China’s longest US ambassador vacancy provides latest sign of bleak relations
- Speculation that Beijing is ‘having a full-scale review’ and may be ‘questioning whether it’s worth it to invest in the diplomatic relationship’
- The next envoy is expected to be Xie Feng, but the post in Washington has been vacant since December, the longest period since formal ties were restored in 1979
Beijing has been without an ambassador in Washington for more than three months, the longest period since US-China relations normalised in 1979, a situation that reflects the dismal state of the nations’ ties and potentially signals a serious rethink of how it engages with the US.
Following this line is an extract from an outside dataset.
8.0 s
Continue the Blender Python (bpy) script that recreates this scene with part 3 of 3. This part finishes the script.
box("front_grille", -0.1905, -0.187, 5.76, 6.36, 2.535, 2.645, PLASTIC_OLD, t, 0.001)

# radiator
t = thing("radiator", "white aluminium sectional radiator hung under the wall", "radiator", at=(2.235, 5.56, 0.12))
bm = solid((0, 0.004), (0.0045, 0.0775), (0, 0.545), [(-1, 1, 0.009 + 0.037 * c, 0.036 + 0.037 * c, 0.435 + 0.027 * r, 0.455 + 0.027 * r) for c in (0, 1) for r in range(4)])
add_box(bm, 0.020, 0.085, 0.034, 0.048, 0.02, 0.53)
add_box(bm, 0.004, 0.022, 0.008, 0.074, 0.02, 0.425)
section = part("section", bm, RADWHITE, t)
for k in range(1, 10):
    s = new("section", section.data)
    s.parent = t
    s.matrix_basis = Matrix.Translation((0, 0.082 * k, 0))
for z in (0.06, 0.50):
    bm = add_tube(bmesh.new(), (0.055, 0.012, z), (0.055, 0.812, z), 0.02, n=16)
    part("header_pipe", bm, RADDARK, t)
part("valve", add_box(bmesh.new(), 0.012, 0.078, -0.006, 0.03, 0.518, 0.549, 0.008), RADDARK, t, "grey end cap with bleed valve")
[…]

The last time the post remained empty for a lengthy period was in June 1995 when Beijing recalled its ambassador, Li Daoyu, for two months after Washington allowed the Taiwanese president, Lee Teng-hui, to visit the US in advance of a tense election.
“I think they’re having a full-scale review in Beijing of what is going on, questioning whether it’s worth it to invest in the diplomatic relationship,” said Charles Freeman, a visiting scholar at Brown University who was US president Richard Nixon’s interpreter during his landmark 1972 trip to Beijing.
China’s next ambassador is widely expected to be Xie Feng, although Beijing has not announced his appointment. Evidence that he is the choice was seen when he played a prominent role in meeting US executives on March 24 in Beijing.
Xie, currently vice-minister of foreign affairs in Beijing overseeing the US portfolio, is a seasoned and respected diplomat with extensive US contacts and experience. In the meantime, the embassy is being run by Xu Xueyuan, the chargé d’affaires.
Diplomatic experts say there is no problem with Xie’s agrément – the procedure by which host countries accept a foreign nation’s diplomatic candidate.